Cette initiative de l'État laisse malgré tout sur leur faim ceux qui attendent que la capitale du Québec soit un endroit plus attrayant pour les acteurs du commerce international. Elle pèche beaucoup par omission.

Côté infrastructures d'abord. Une telle politique ne doit pas obligatoirement susciter l'emballement et la mobilisation. Mais peut-on traiter de l'importance du réseau ferroviaire à Québec sans dire un mot sur l'avenir du projet de TGV? Où est la vision d'avenir pour garder Québec bien branchée sur le reste du continent nord-américain?

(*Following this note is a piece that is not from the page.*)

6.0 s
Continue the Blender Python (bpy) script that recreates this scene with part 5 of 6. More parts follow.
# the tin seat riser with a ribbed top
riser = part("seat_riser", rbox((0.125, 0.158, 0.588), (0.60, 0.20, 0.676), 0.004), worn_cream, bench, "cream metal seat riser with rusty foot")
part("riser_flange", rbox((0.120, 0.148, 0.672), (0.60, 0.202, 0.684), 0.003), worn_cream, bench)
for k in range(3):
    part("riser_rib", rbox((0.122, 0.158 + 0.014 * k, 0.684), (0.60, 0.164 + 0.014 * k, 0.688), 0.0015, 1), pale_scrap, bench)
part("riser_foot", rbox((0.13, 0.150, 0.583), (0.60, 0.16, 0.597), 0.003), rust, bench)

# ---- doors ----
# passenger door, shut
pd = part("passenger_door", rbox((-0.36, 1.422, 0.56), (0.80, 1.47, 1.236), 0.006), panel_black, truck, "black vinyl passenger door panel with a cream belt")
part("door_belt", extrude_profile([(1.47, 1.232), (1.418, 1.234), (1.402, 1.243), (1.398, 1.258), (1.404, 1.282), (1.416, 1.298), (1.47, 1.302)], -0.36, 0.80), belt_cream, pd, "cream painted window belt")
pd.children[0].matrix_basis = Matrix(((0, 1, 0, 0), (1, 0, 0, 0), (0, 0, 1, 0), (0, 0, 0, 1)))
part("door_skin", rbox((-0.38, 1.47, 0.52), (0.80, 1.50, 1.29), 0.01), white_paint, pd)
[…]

On reste tout autant sur sa faim pour le port. Pas un mot sur la demande de la Table régionale qui demandait au gouvernement des engagements fermes en regard de l'implantation d'un parc industrialo-portuaire sur la Rive-Sud de Québec. Rien! Et encore rien, concernant un engagement formel visant à doter le port d'une gare maritime adéquate et appropriée à l'industrie des croisières internationales, pourtant en pleine croissance.

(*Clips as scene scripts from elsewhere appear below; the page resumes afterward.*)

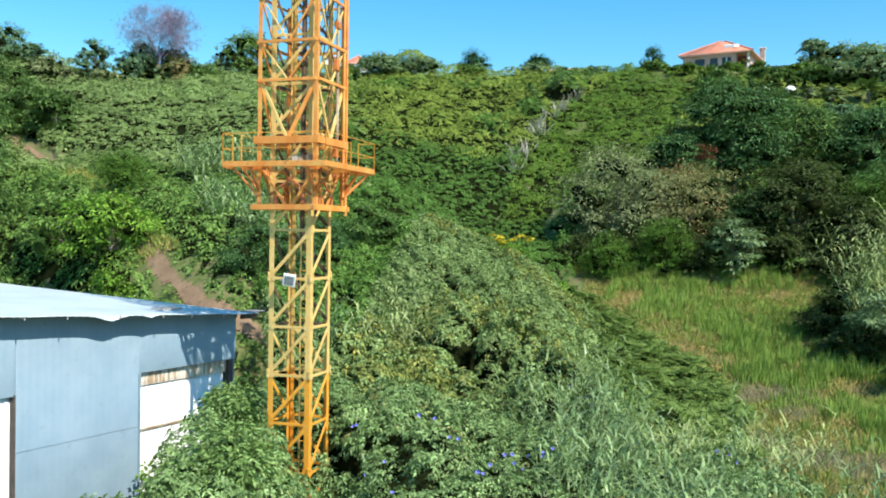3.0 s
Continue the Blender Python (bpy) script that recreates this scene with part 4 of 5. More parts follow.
def bare_tree(x, y, height, spread, seed):
    """A nearly leafless tree: forking limbs down to fine mauve twigs."""
    rng = np.random.default_rng(seed)
    root = new("bare_tree")
    root.location = (x, y, gz(x, y))
    wood, ends = [], []

    def fitted(V):
        return V * np.array([spread / max(np.ptp(V[:, 0]), 0.1), spread / max(np.ptp(V[:, 1]), 0.1), height / V[:, 2].max()])

    def grow(p, d, length, r, depth):
        q = p + d * length
        wood.append(tube_arrays([tuple(p), tuple((p + q) / 2 + Vector(rng.normal(0, 0.04 * length, 3))), tuple(q)], [r, r * 0.8, r * 0.6], 5 if depth > 2 else 3))
        if depth == 0:
            ends.append(q)
            return
        for _ in range(3 if depth > 1 else 4):
            v = Vector(rng.normal(0, 1, 3))
            nd = (d + v * 0.5 + Vector((0, 0, 0.12))).normalized()
            grow(q, nd, length * rng.uniform(0.6, 0.85), r * 0.55, depth - 1)

    grow(Vector((0, 0, -0.1)), Vector((0.05, 0, 1)), height * 0.24, 0.2, 5)
    V, F = join_arrays(wood)
    part("trunk", mesh_np("trunk", fitted(V), F, M_MAUVE), root)
    E = fitted(np.array([tuple(e) for e in ends]))
    n = len(E) * 16
    P = np.repeat(E, 16, axis=0) + rng.normal(0, 0.42, (n, 3))
    lobes = ((0.6, 0.86, 0.17), (1.6, 0.66, 0.20), (-1.4, 0.72, 0.17), (-3.2, 0.58, 0.13), (2.8, 0.50, 0.14), (0.2, 0.55, 0.22))
    fill = [rng.normal(0, 0.6, (n // 5, 3)) * r * height + np.array([x, 0, h * height]) for x, h, r in lobes]
    P = np.concatenate([P] + fill)
    n = len(P)
    tagged(part("twig_spray", mesh_np("twig_spray", *leaf_arrays(P, rng.normal(0, 1, (n, 3)) + np.array([0, 0, 0.5]), rng.normal(0, 1, (n, 3)), rng.uniform(0.35, 0.85, n), np.full(n, 0.034)), M_MAUVE), root), kind="stuff")
    return tagged(root, "almost bare mauve-grey tree on the skyline", "tree")


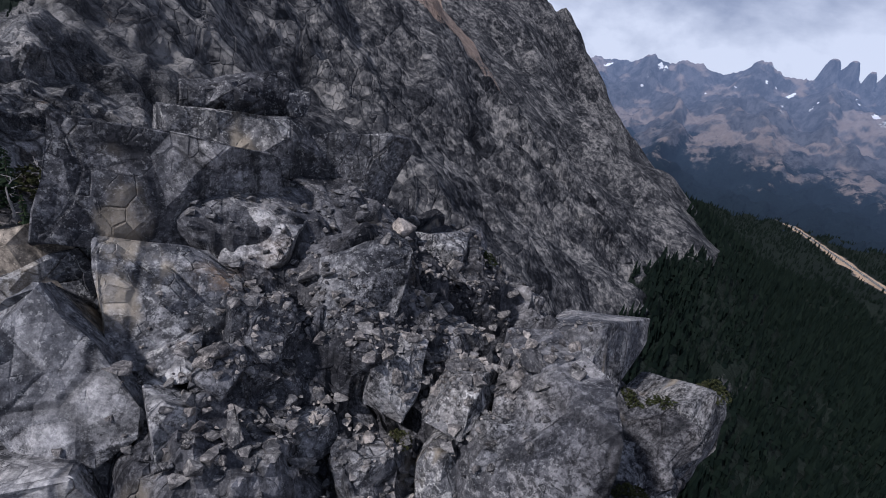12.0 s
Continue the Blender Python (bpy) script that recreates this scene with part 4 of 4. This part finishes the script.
# summit
slab(125.6, 63.8, 28.0, 3.8, 2.6, 2.6, 12, (-4, 2), 2, SPIRE)
slab(124.3, 61.6, 27.2, 4.6, 2.6, 3.0, 12, (-28, 4), 3, SPIRE)
slab(128.2, 63.9, 27.4, 3.3, 2.4, 2.6, 20, (-14, 6), 3, SPIRE)
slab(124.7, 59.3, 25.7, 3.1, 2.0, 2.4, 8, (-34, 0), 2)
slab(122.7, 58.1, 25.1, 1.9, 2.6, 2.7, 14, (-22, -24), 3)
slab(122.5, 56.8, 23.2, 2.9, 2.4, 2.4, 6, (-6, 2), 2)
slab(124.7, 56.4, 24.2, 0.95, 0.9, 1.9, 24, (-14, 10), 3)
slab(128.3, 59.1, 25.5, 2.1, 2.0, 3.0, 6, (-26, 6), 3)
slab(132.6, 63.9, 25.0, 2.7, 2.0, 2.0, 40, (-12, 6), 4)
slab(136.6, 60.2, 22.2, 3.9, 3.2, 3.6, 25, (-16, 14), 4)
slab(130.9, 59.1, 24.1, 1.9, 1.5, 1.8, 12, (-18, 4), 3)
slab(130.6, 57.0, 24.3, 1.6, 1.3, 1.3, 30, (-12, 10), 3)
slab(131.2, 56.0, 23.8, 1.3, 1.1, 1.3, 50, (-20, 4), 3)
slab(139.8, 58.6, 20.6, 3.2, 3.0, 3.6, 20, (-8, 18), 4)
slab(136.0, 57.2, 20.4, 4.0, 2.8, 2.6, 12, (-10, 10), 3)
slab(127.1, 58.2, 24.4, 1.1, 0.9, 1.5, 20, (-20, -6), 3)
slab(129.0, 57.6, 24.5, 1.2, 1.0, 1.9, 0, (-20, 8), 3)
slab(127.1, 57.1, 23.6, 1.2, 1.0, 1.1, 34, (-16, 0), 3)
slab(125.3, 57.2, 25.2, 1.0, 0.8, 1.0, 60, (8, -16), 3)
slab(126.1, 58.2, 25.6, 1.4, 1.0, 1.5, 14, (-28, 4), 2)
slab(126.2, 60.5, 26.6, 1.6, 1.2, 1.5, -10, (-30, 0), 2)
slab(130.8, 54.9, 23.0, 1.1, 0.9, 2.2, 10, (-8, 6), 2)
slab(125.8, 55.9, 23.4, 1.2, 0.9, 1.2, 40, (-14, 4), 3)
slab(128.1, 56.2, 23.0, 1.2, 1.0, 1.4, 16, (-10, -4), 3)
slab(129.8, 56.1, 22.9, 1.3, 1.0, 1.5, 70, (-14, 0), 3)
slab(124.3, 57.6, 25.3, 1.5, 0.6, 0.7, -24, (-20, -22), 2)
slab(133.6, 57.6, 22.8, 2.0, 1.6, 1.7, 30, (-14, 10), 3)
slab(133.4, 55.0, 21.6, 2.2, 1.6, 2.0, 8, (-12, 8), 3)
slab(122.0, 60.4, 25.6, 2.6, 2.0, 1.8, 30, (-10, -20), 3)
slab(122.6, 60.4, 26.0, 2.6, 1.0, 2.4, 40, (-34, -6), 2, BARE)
# the great faces looking west and south
slab(121.5, 57.4, 17.0, 6.4, 5.4, 7.8, 32, (-30, 12), 2, SPIRE)
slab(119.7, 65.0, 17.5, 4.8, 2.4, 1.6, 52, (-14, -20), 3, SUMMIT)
slab(122.4, 58.0, 23.9, 7.0, 3.4, 2.4, 26, (-12, 4), 3, SPIRE)
slab(118.8, 60.8, 15.4, 4.4, 4.2, 6.6, 24, (-6, -4), 3, SPIRE)
slab(122.6, 53.4, 12.4, 5.0, 3.8, 9.0, 10, (4, 2), 2, SPIRE)
slab(127.0, 52.6, 15.0, 4.2, 3.4, 10.4, -4, (6, 2), 3, SPIRE)
slab(131.2, 53.2, 15.6, 3.8, 3.2, 9.4, -10, (6, -4), 3, SPIRE)
slab(127.6, 54.4, 20.6, 1.5, 1.2, 4.6, 12, (8, -8), 2, BARE)
slab(120.6, 53.4, 9.2, 2.2, 1.2, 5.6, 34, (0, 6), 2, BARE)
rough = random.Random(23)
heights = LEVELS[:, 0]
for level in np.arange(-13.0, 22.0, 3.1):
    turn = rough.uniform(0, 20)
    while turn < 245:
        wide = rough.choice((1.3, 1.8, 2.6, 3.6, 5.2)) * rough.uniform(0.8, 1.2)
        z = level + rough.uniform(-1.6, 1.6)
        cx, cy, rx, ry = (float(np.interp(z, heights, LEVELS[:, k])) for k in range(1, 5))
        a = radians(100 + turn)
        square = 1 / (abs(math.cos(a)) ** 2.4 + abs(math.sin(a)) ** 2.4) ** (1 / 2.4)
        x, y = cx + rx * square * math.cos(a), cy + ry * square * math.sin(a)
        deep = 1.3 + 0.42 * wide * rough.uniform(0.6, 1.1)
        sink = deep * rough.uniform(0.32, 0.75)
        facing = math.degrees(math.atan2(ry * math.sin(a), rx * math.cos(a))) + 90
        slab(x - math.cos(a) * sink, y - math.sin(a) * sink, z, wide, deep, wide * rough.uniform(0.9, 1.9), facing + rough.uniform(-30, 30), (rough.uniform(-4, 24), rough.uniform(-22, 22)), rough.randint(2, 4), SPIRE)
        turn += math.degrees((wide * rough.uniform(0.9, 1.7)) / max(rx, ry))
sv = np.empty(len(spire.data.vertices) * 3)
spire.data.vertices.foreach_get("co", sv)
sv = sv.reshape(-1, 3)
sn = np.empty_like(sv).ravel()
spire.data.vertices.foreach_get("normal", sn)
sn = sn.reshape(-1, 3)
ledge = np.where((sv[:, 2] > 15) & (sv[:, 2] < 28) & (sn[:, 2] > 0.45))[0]
def surface(obs):
    verts, faces, base = [], [], 0
    for ob in obs:
        m = ob.matrix_basis
        verts += [m @ v.co for v in ob.data.vertices]
        faces += [[base + k for k in p.vertices] for p in ob.data.polygons]
        base = len(verts)
    return BVHTree.FromPolygons(verts, faces)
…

Un des axes - et non le moindre - de la Politique, celui sur Les secteurs de développement prioritaires, laisse aussi une périlleuse impression d'omission. Il évite de traiter directement les questions de commerce international. Un engagement parle bien "d'appuyer la technorégion... en offrant des avantages comparatifs mondialement reconnus". On s'engage aussi "à développer le potentiel des multinationales présentes sur le territoire". Bien maigre programme! En novembre dernier, un des candidats à la mairie de Québec proposait, dans la lignée du concept de zone franche, la mise en place d'une "Zone économique spéciale" vouée au commerce international, qui offrirait des avantages aux entreprises et maximiserait le développement de ce secteur de notre économie régionale. A la fin des années 80, un groupe de promoteurs rêvait de doter la région de Québec d'une espèce de quartier d'affaires international. Ce n'était pas une mauvaise idée. A Montréal, le développement du Quartier international est déjà un acquis et fait partie de l'arsenal dont dispose la ville pour stimuler son développement. Y-a-t-il ce genre de projet dans les cartons de la ville, de la CCNQ ou du gouvernement?

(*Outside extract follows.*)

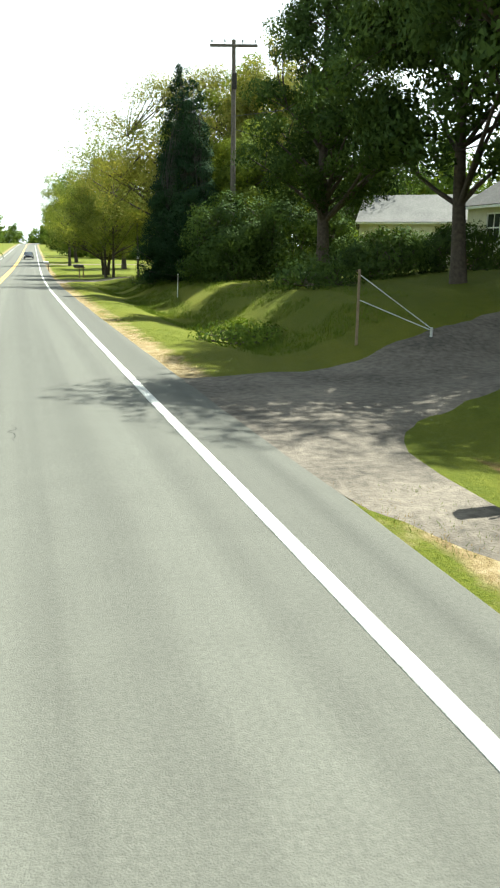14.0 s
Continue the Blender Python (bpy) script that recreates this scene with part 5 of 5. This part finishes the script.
def car(x, y, turn, paint, label):
    """A saloon car: body with cabin, panes, wheels and lamps. It looks along -x."""
    t = thing("car", pose(x, y, on(x, y) if y < 300 else float(hill(y)), 0, 0, turn), label, "car")
    side = [(-2.25, 0.35), (-2.28, 0.62), (-2.1, 0.8), (-1.1, 0.92), (-0.45, 1.38), (0.75, 1.42), (1.45, 1.02), (2.15, 0.95), (2.27, 0.7), (2.25, 0.35)]
    bm = prism(fresh(), side, -0.86, 0.86)
    for v in bm.verts:
        if v.co.z > 1.2:
            v.co.y *= 0.78
    bmesh.ops.bevel(bm, geom=list(bm.edges), offset=0.06, segments=2, affect="EDGES")
    body = part("body", bm, paint, t, "", True)
    for s in (-1, 1):
        bm = fresh()
        a = [bm.verts.new((px, s * (0.875 - 0.17 * (pz - 0.95) / 0.45), pz)) for px, pz in ((-0.95, 0.97), (-0.42, 1.3), (0.68, 1.34), (1.22, 1.02))]
        bm.faces.new(a if s < 0 else a[::-1])
        part("side_window", bm, PANE, body, "dark glass")
        for wx in (-1.4, 1.4):
            w = part("wheel", rod(fresh(), (wx, s * 0.72, 0.32), (wx, s * 0.9, 0.32), 0.32, 0.32, 20), RUBBER, t)
            part("rim", rod(fresh(), (wx, s * 0.885, 0.32), (wx, s * 0.908, 0.32), 0.2, 0.19, 14), STEEL, w)
        part("headlight", box(fresh(), -2.31, s * 0.72 - 0.14, 0.6, -2.22, s * 0.72 + 0.14, 0.74, 0.02), SIGN_WHITE, body, "clear lamp")
        part("tail_light", box(fresh(), 2.2, s * 0.7 - 0.15, 0.72, 2.3, s * 0.7 + 0.15, 0.88, 0.02), RED_LAMP, body, "red lamp")
    for px, pz, qx, qz in ((-1.05, 0.98, -0.5, 1.37), (1.38, 1.08, 0.82, 1.40)):
        bm = fresh()
        o = -0.015 if px < 0 else 0.015
        a = [bm.verts.new(p) for p in ((px + o, -0.72, pz), (px + o, 0.72, pz), (qx + o, 0.62, qz), (qx + o, -0.62, qz))]
        bm.faces.new(a)
        part("windscreen", bm, PANE, body, "dark glass")
    return t


car(31.2, 192.9, 15, CAR_DARK, "dark saloon car parked on a gravel drive")
car(31.6, 197.4, 40, CAR_DARK, "dark saloon car parked beside a white house")
car(float(edge(478)) - 1.7, 478.0, 98, CAR_DARK, "dark car standing in the lane far down the road")

table = thing("picnic_table", pose(-14.3, 343.6, on(-14.3, 343.6), 0, 0, 12), "weathered brown picnic table with two benches under maples", "table")
for k in range(5):
    part("plank", box(fresh(), -0.9, -0.38 + 0.155 * k, 0.70, 0.9, -0.24 + 0.155 * k, 0.74, 0.006), POST_WOOD, table)
for s in (-1, 1):
    part("bench", box(fresh(), -0.9, s * 0.72 - 0.13, 0.42, 0.9, s * 0.72 + 0.13, 0.46, 0.006), POST_WOOD, table)
    bm = fresh()
    rod(bm, (s * 0.62, -0.66, -0.05), (s * 0.62, -0.2, 0.70), 0.045, 0.045, 6), rod(bm, (s * 0.62, 0.66, -0.05), (s * 0.62, 0.2, 0.70), 0.045, 0.045, 6)
    box(bm, s * 0.62 - 0.02, -0.8, 0.36, s * 0.62 + 0.02, 0.8, 0.42)
    part("leg_frame", bm, POST_WOOD, table)

guy = thing("guy_wires", pose(-24.0, 338.6, on(-24.0, 338.6)), "two pale guy wires running down to a ground anchor", "guy wire")
part("anchor", rod(fresh(), (0, 0, -0.2), (0.02, 0, 0.22), 0.04, 0.03, 8), STEEL, guy)
part("wire", rod(fresh(), (0, 0, 0.2), (-1.6, 0.3, 1.35), 0.012, 0.012, 6), STEEL, guy)
part("wire", rod(fresh(), (0, 0, 0.16), (-1.6, 0.3, 0.8), 0.012, 0.012, 6), STEEL, guy)
part("post", rod(fresh(), (-1.6, 0.3, -0.3), (-1.6, 0.3, 1.45), 0.035, 0.03, 8), POST_WOOD, guy)


# ---- grass tufts and weeds along the verge ----
def tufts(name, u0, u1, y0, y1, count, height, mat, seed, label, gather_at=None):
    rng = np.random.default_rng(seed)
    n = count // 9
    y = rng.uniform(y0, y1, n)
    u = u0 + (u1 - u0) * rng.beta(1.2, 2.0, n)
    keep = np.array([noise.noise((a * 0.9, b * 0.35, 4.0)) > -0.12 for a, b in zip(u, y)])
    for a, b in ((63.5, 72.5), (94.5, 127.5), (190.0, 205.0), (291.5, 301.5), (329.5, 338.5), (383, 392)):
        keep &= ~((y > a) & (y < b) & (u > 0))
    y, u = y[keep], u[keep]
    y, u = np.repeat(y, 9), np.repeat(u, 9)
    m = len(y)
    y, u = y + rng.normal(0, 0.07, m), u + rng.normal(0, 0.06, m)
    x = edge(y) + u
    z = land(x, y) - 0.01
    p = np.stack([x, y, z], -1)
    lean = rng.normal(0, 0.45, (m, 3))
    lean[:, 2] = 1
    hgt = height * rng.uniform(0.4, 1.25, (m, 1))
    side = rng.normal(0, 1, (m, 3))
    side[:, 2] = 0
    side /= np.linalg.norm(side, axis=1)[:, None]
    v = np.stack([p - side * hgt * 0.06, p + side * hgt * 0.06, p + lean * hgt], 1).reshape(-1, 3)
    ob = raw(name, v, np.arange(m * 3).reshape(m, 3), mat)
    return tagged(ob, label, "grass", kind="stuff")


tufts("grass_tufts", 1.15, 3.0, -6, 420, 90000, 0.06, BLADE, 5, "uneven tufts of green grass along the verge")
tufts("dry_grass", 0.92, 1.9, -6, 420, 80000, 0.055, BLADE_DRY, 6, "dry straw-coloured grass at the asphalt edge")
tufts("tall_weeds", 3.6, 9.0, 340, 384, 60000, 0.13, BLADE, 7, "tall green grass and weeds in a shaded hollow")
# dark leaf colour deepens the painted shade of the ditch
tufts("ditch_weeds", 2.75, 3.45, 302, 327.5, 22000, 0.10, LEAF_DARK, 9, "rank grass hanging over a narrow ditch")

Sans que cela ne constitue une omission, il faut enfin garder à l'esprit que si le ministre responsable de la région de Québec, Jean Rochon, parle d'engagements ayant pour but de faire de Québec "une ville au rayonnement international", c'est en bonne partie à travers des lunettes politiques qu'il faut voir ces avancées du gouvernement. "Dans la mesure où le Québec aspire à devenir un État souverain..." et "en ayant à l'esprit le rôle accru ... [que le Québec] entend jouer sur la scène internationale", comme le dit le premier ministre Lucien Bouchard, "...le gouvernement estime nécessaire d'accroître le rôle de [la capitale] sur le plan international." Travailler "...à renforcer la représentation diplomatique internationale au sein de la capitale", n'est pas sans intérêt. (Surtout si c'est pour y améliorer les services commerciaux disponibles. Québec accueille actuellement 21 postes consulaires - il y en a 85 à Montréal -, dont seulement trois sont dirigés par un chef de poste, fonctionnaire consulaire de carrière. Les gens d'affaires de Québec doivent encore téléphoner à Montréal pour parler affaires même avec le Consulat de France.) Mais les efforts d'ouverture de l'économie de la capitale sur l'économie mondiale doivent dépasser l'enjeu concernant l'avenir politique du Québec. Elles ne doivent même pas en dépendre. Souhaitons que l'actuel gouvernement du Québec n'efface pas les nécessités de survie économique, pour les soumettre aux aléas de son option politique. La nécessaire internationalisation de l'économie de la capitale ne requiert pas nécessairement un pays souverain.

Le gouvernement veut, par ailleurs, réévaluer et préciser le rôle des organismes de développement économique en vue d'une réorganisation majeure. Bravo! Trouvez-moi dix personnes qui comprennent tout cela: CLD, CRCD-Q, CRCD-CA, CCNQ, MICST, MRI, MDR-Q, SPEQM, CUQ, DÉC, ailleurs - ne l'oublions pas - que chez le ministre responsable de la capitale?